Playhouse, Qld Performing Arts Centre
Reviewed March 5
Almost a year to the day later than originally planned, Queensland Ballet (QB) finally launched its 60th Anniversary Gala season with an opening night that truly sparkled. Although there were now no international guest artists, they weren’t missed. This was quite rightly a local affair that celebrated, with joy and much pride, Queensland artists, their achievements past and present, and the indomitable spirit that has seen QB not only survive but thrive.
The Gala was a beautifully curated evening that began with a spectacular Grand Défilé for all the company dancers as well as students from the QB Academy. Welcoming speeches, and a filmic potted history of the company, with contributions by former dancers (including founder Charles Lisner’s wife Valerie Lisner), followed, setting the tone of reflection and celebration. It was clear we were in for a treat.
The program acknowledged past artistic directors and choreographers in a selection of pas de deux and ensemble pieces, before concluding with the first performance for the company of Harold Lander’s Études.
The program opened with Lisner’s swooning pas de deux to the Larghetto from Chopin’s Piano Concerto No.2, where Yanela Piñera and Joseph Chapman embodied the romantic flavour of the music in this languid duet of seamless, soaring lifts.
Mia Heathcote and Victor Estévez gave an exquisite interpretation of the pas de deux from Francois Klaus’s seminal work, Cloudland, exuding the romantic pathos of a love lost. We were likewise reminded of Harold Collins’s mastery of the form in his pas de deux from Act 2 of Lady of the Camelias. Georgia Swan, a fine dramatic dancer, with Joel Woellner and Sophie Zoricic as the Nurse, together conveyed the anguish of Marguerite’s final moments.

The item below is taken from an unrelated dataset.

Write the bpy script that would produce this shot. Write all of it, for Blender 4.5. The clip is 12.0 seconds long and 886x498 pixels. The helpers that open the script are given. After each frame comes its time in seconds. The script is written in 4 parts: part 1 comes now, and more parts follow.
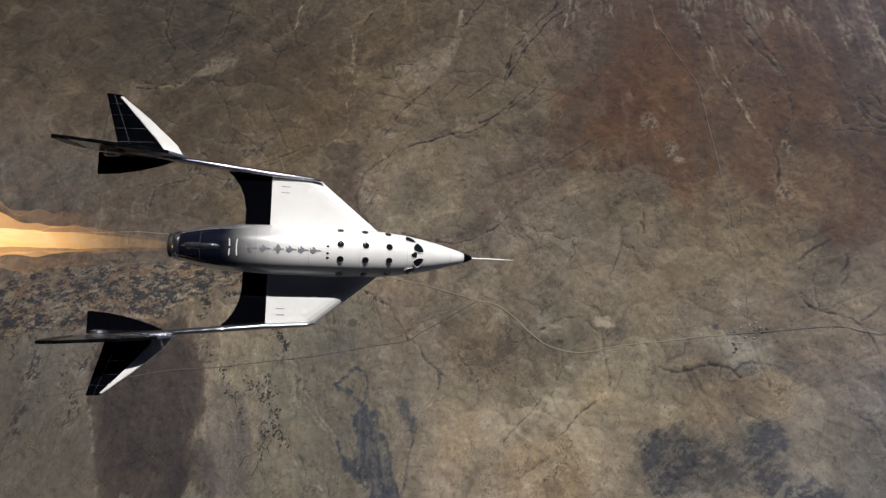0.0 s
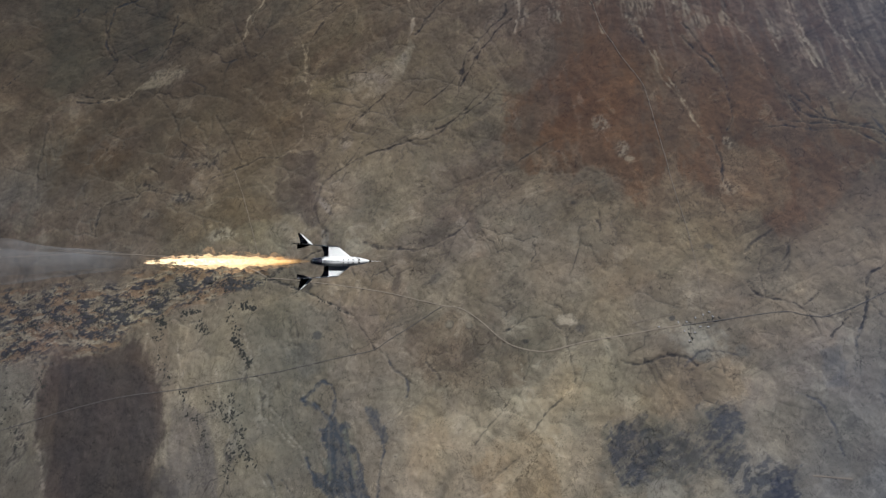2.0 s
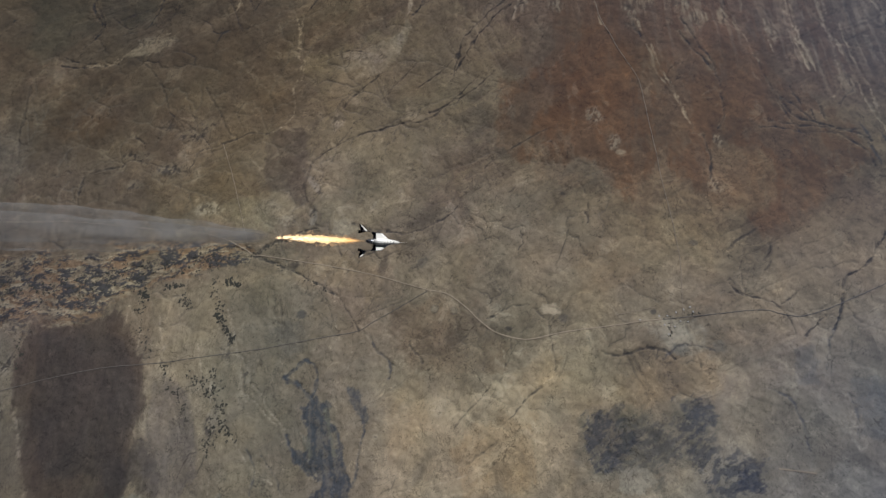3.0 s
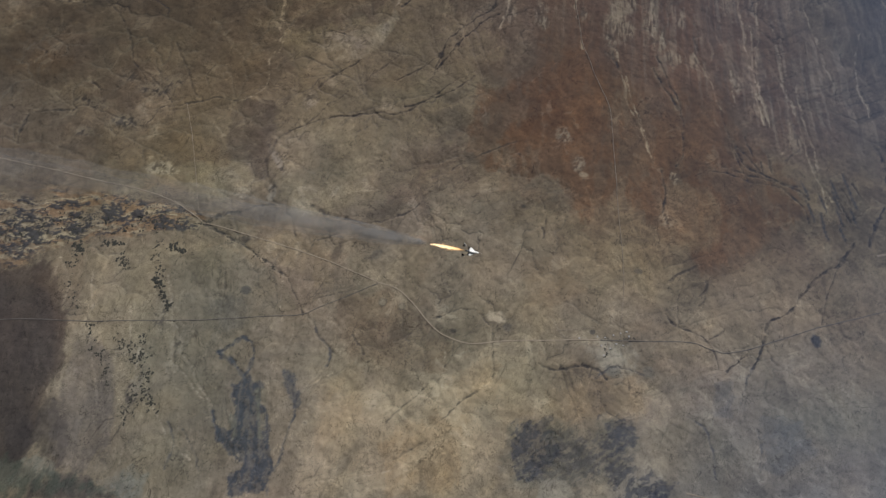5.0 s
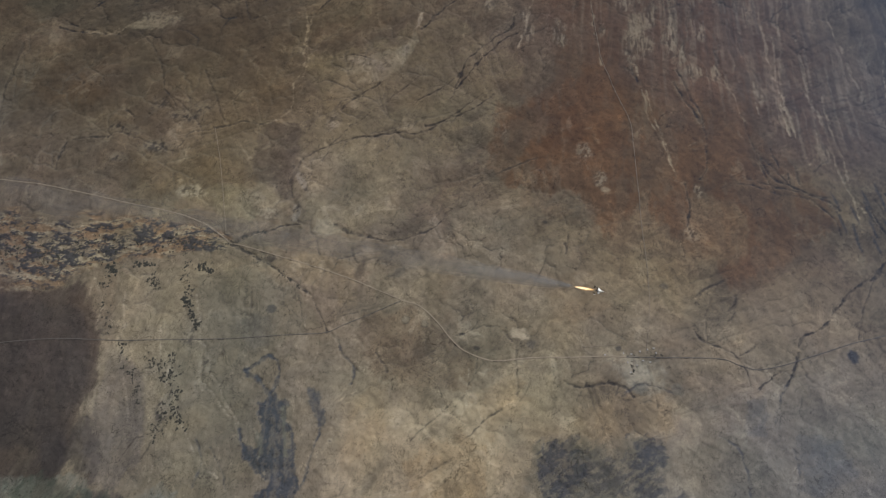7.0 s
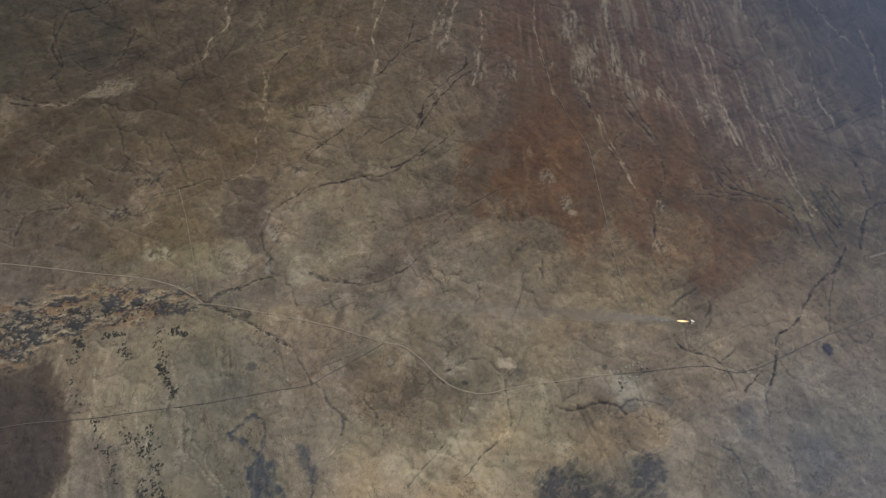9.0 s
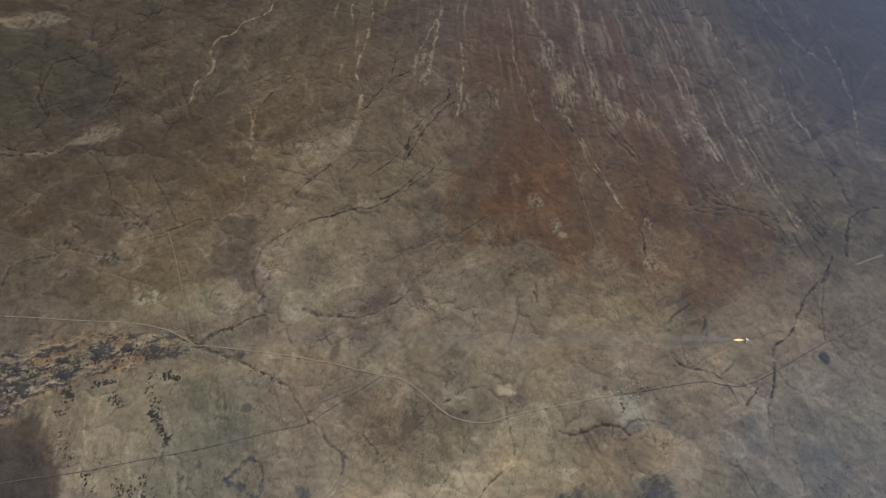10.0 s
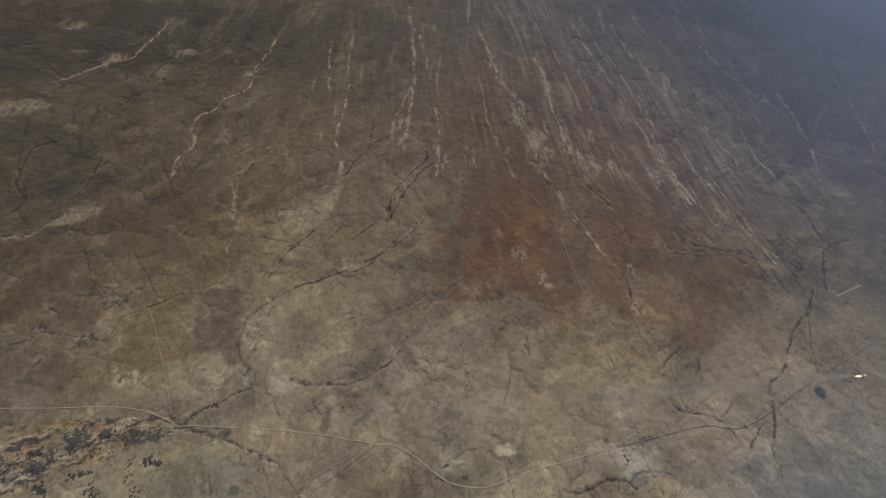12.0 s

Fireworks were provided by Neneka Yoshida and Camilo Ramos, perfectly matched in a beautifully elegant Wedding Pas de Deux from Don Quixote. Yoshida positively sizzled, with killer balances that drew gasps of admiration. In a fabulous coda, she tossed off 32 fouettés with nonchalance, while Ramos landed tours and turns with immaculate precision. Not surprisingly, Yoshida was promoted to Principal Artist the following evening. She has been a dancer to watch for some time.
The two small ensemble pieces in the mix were thematically and stylistically very different. The Tavern Scene from choreographer Jacqui Carroll’s 1982 work Carmina Burana oozed masculinity. On a red, smoke-filled stage, to a recording of Carl Orff’s riveting score, the raw physicality of the eight male dancers, bare-chested in various combinations of torn black tights, was compelling. Soloists Vito Bernasconi, Liam Geck and Rian Thompson were the athletic lynchpins in this mix of brawling wayfarers.
The retrospective acknowledgements concluded with the meditative final scene from Klaus’s The Little Mermaid. It was lovely to see this again. Visually it is stunning – the dancers in white, set against the washed blue of the back cloth. The stylistic references to early religious iconography and the beautiful grouping of dancers, all set to Bach’s Air in G, made this the perfect precursor to the evening’s final offering.
Harold Lander’s Études, conceived in 1948 as a tribute to classical ballet training, will test the mettle of any company. Deceptively simple looking in its construction and classic black and white colour palette, the ballet follows the progression of company class from a simple grand plie to grand allegro, all imbued with the Bournonville style, and including in the mix a homage to 19th century Romanticism.
A strong corps is vital to the ballet’s success, and in this performance these dancers were faultless, drawing applause for the military precision of their barre work. As the tempo increases, with petit allegro then turns and grand allegro, the simple repetition of steps performed in various group and solo combinations escalates the challenge and the excitement.
Isabella Swietlicki, as the Sylph, captured the romantic style beautifully, while Piñera, Bernasconi, Estévez and Revé all shone in the principal roles. Études, however, is a vehicle to showcase the whole company, and this it did. With panache, spirit and terrific technical skill, the dancers of Queensland Ballet positively dazzled.
Albeit a year later than intended, this was still a night to remember!